There's a great deal of cross rhythm.
Yes. There's a clash of rhythm, of rhythmic structures, using repetition to create tension. I find that rhythm like that creates tension. And I use—I guess, the word would be—antiphony, antiphonal choirs, basically pitting them against one another, while you have one recurring line. For these moments, using the chorus in that way, I divide up the chorus in different parts and then have them go at the same time. So you have these warring choirs. I do that with the orchestra, too. I might use radically different material for different parts of the orchestra, and have them occur simultaneously, so that there's a sense of development out of conflict between opposing musical ideas. That was really something I tried to work on in the opera all the time. Also the use of rhythm as tonality. In a way I think my study of South Indian music inspired me to that. I studied with a master drummer. Certain talas have a sort of—well, when you switch from one tala to another, from one pattern to another, the change is very significant.

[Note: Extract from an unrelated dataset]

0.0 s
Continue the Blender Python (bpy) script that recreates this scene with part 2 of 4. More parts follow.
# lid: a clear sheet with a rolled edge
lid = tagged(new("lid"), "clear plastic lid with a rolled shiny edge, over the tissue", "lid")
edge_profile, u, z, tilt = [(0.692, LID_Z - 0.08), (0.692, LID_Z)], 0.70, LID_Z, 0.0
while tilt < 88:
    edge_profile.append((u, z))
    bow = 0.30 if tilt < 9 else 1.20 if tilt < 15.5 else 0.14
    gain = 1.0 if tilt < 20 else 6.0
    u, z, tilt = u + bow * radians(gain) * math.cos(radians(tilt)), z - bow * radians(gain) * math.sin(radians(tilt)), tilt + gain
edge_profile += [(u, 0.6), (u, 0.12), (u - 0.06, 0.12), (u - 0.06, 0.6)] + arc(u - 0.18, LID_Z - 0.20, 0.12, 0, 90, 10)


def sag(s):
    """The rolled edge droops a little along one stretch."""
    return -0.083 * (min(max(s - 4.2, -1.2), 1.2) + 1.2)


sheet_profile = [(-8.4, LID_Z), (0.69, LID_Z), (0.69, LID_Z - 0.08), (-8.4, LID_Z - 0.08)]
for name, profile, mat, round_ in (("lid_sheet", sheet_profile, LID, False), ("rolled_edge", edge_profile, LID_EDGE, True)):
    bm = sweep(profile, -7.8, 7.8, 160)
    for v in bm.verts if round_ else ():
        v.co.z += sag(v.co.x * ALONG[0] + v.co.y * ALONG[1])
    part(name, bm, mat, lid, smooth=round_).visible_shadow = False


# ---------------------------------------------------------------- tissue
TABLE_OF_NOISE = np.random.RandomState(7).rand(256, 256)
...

It's not only the raga—or scale—that determines the emotional impact, but also the rhythmic structure: how you subdivide the rhythms. I tried to be pretty systematic about this. I was very careful about where I introduced new rhythmic material—usually at very significant points in the opera. In the opera, rhythm is always the metaphor for violence—for the underlying violence. Even though there might be a melody above it, and, if you isolate the melodic material, it might even sound gentle, what's going on underneath is tense—the inner workings of a demonic machine. That's what I wanted to create: a kind of machine going on and on.